• **REQUIRED WORK**
Copy each line below in which the word "parts" occurs.

• **RECORD EXTRACTS**

_ _ _ _ _ _ _

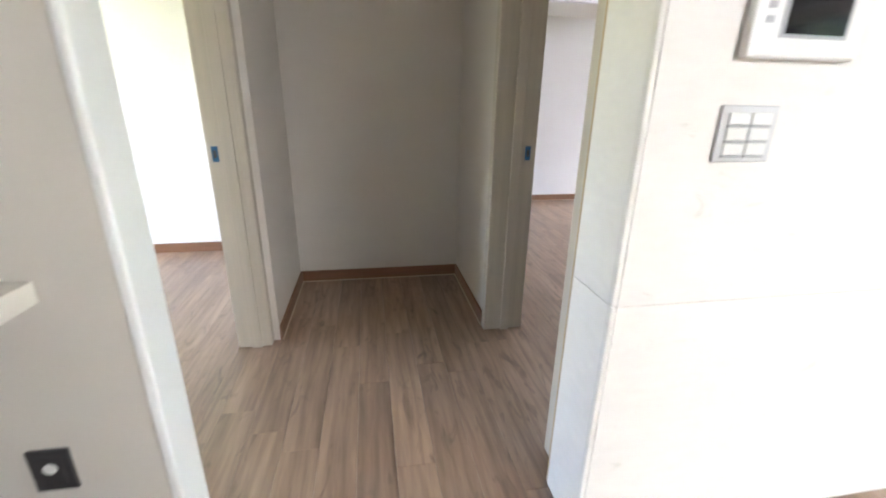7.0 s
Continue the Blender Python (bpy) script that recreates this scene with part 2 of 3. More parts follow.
def box(bm, x0, x1, y0, y1, z0, z1, bev=0.0):
    r = bmesh.ops.create_cube(bm, size=1)["verts"]
    for v in r:
        v.co = (x0 + (v.co.x + 0.5) * (x1 - x0), y0 + (v.co.y + 0.5) * (y1 - y0), z0 + (v.co.z + 0.5) * (z1 - z0))
    if bev:
        bmesh.ops.bevel(bm, geom=list({e for v in r for e in v.link_edges}), offset=bev, segments=2, profile=0.5, affect="EDGES")


def cyl(bm, a, b, r0, r1=None, seg=16):
    a, b = Vector(a), Vector(b)
    d = b - a
    m = Matrix.Translation((a + b) / 2) @ d.to_track_quat("Z", "Y").to_matrix().to_4x4()
    bmesh.ops.create_cone(bm, cap_ends=True, segments=seg, radius1=r0, radius2=r0 if r1 is None else r1, depth=d.length, matrix=m)


def boxes(*rows, bev=0.0):
    bm = bmesh.new()
    for r in rows:
        box(bm, *r, bev=bev)
    return bm


def part(name, bm, material, parent=None, label=""):
    me = bpy.data.meshes.new(name)
    bm.to_mesh(me)
    bm.free()
    me.materials.append(material)
    ob = new(name, me)
    if parent:
        ob.parent = parent
        if parent.data is None:
            ob.matrix_parent_inverse = parent.matrix_basis.inverted()
    return tagged(ob, label)


def thing(name, x, y, z, label, category, group="", kind=""):
    ob = new(name)
    ob.empty_display_size = 0.1
    ob.matrix_basis = pose(x, y, z)
    return tagged(ob, label, category, group, kind)


def setting(name, bm, material, label, category):
    return tagged(part(name, bm, material), label, category, kind="structure")


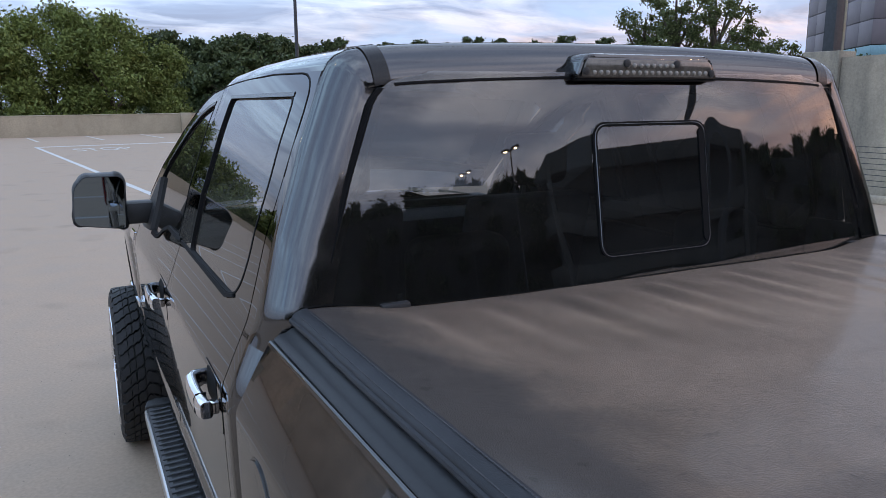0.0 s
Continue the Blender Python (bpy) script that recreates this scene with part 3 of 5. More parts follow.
# ---- trees ----
def leaf_cloud(centers, per_clump, size, seed, squash=0.75, core=1.0):
    """Many small folded leaves strewn in clumps; core: how much larger they are inside a clump."""
    rng = np.random.default_rng(seed)
    verts, faces = [], []
    for (cx, cy, cz, r) in centers:
        n = max(6, int(per_clump * r * r))
        d = rng.normal(size=(n, 3))
        d /= np.linalg.norm(d, axis=1)[:, None]
        reach = np.abs(rng.normal(0.62, 0.30, size=(n, 1)))
        p = d * reach * r * np.array([1, 1, squash]) + np.array([cx, cy, cz])
        a = rng.normal(size=(n, 3))
        a /= np.linalg.norm(a, axis=1)[:, None]
        b = np.cross(a, rng.normal(size=(n, 3)))
        b /= np.linalg.norm(b, axis=1)[:, None] + 1e-9
        s = size * rng.uniform(0.6, 1.35, size=(n, 1)) * np.where(reach < 0.5, core, 1.0)
        quad = np.stack([p - a * s, p - b * s * 0.45, p + a * s, p + b * s * 0.45 + np.cross(a, b) * s * 0.25], axis=1)
        base = len(verts)
        verts.extend(quad.reshape(-1, 3).tolist())
        faces.extend([(base + 4 * i, base + 4 * i + 1, base + 4 * i + 2, base + 4 * i + 3) for i in range(n)])
    me = bpy.data.meshes.new("crown")
    me.from_pydata(verts, [], faces)
    return me


def tree(x, y, base, height, width, mat, seed, label, kind="broad", density=26, size=0.16, name="tree", core=1.0):
    rng = random.Random(seed)
    t = thing(name, label, "tree", "trees beyond the deck", (x, y, base))
    bm = bmesh.new()
    top = height * {"broad": 0.78, "dense": 0.68}.get(kind, 0.96)
    bend = [rng.uniform(-0.3, 0.3) for _ in range(4)]
    trunk_pts = [(bend[0] * k / 4 * 1.2, bend[1] * k / 4 * 1.2, top * k / 4) for k in range(5)]
    r0 = 0.022 * height + 0.06
    tube(bm, trunk_pts, [r0, r0 * 0.8, r0 * 0.6, r0 * 0.4, r0 * 0.15], 9)
    clumps = []
    n = {"broad": 46, "pine": 54, "airy": 70, "bush": 34, "dense": 52}[kind]
    for k in range(n):
        f = (k + 0.5) / n
        a = k * 2.4 + rng.uniform(-0.5, 0.5)
        if kind == "broad":
            zz = height * (0.16 + 0.78 * f)
            spread = width / 2 * math.sqrt(max(0.05, 1 - ((f - 0.36) / 0.68) ** 2)) * rng.uniform(0.55, 0.98)
            r = width * rng.uniform(0.10, 0.17)
        elif kind == "pine":
            zz = height * (0.50 + 0.46 * f)
            spread = width / 2 * math.sqrt(max(0.03, 1 - (f - 0.2) ** 2 * 1.45)) * rng.uniform(0.25, 1.0)
            r = width * rng.uniform(0.085, 0.15) * (1.1 - 0.3 * f)
        elif kind == "dense":
            zz = height * (0.30 + 0.66 * f)
            spread = width / 2 * math.sqrt(1 - 0.45 * f ** 6) * rng.uniform(0.25, 1.0)
            r = width * rng.uniform(0.11, 0.19)
        elif kind == "airy":
            zz = height * (0.40 + 0.58 * f)
            spread = width / 2 * rng.uniform(0.2, 1.0)
            r = width * rng.uniform(0.08, 0.15)
        else:
            zz = height * rng.uniform(0.25, 0.95)
            spread = width / 2 * rng.uniform(0.2, 1.0)
            r = width * rng.uniform(0.12, 0.2)
        cx, cy = math.cos(a) * spread, math.sin(a) * spread
        clumps.append((cx, cy, zz, r))
        if k % 2 == 0:
            z0 = min(top * 0.95, zz * 0.8)
            mid = (cx * 0.5, cy * 0.5, (z0 + zz) / 2 + 0.15)
            tube(bm, [(0, 0, z0), mid, (cx * 0.95, cy * 0.95, zz)], [r0 * 0.32, r0 * 0.2, r0 * 0.07], 6)
    part("trunk", bm, BARK, t)
    me = leaf_cloud(clumps, density, size, seed, 0.72 if kind != "pine" else 0.55, core)
    me.materials.append(mat)
    crown = new("crown", me)
    crown.parent = t
    return t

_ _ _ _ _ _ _

• **EXPECTED ANSWER**
Continue the Blender Python (bpy) script that recreates this scene with part 2 of 3. More parts follow.
Continue the Blender Python (bpy) script that recreates this scene with part 3 of 5. More parts follow.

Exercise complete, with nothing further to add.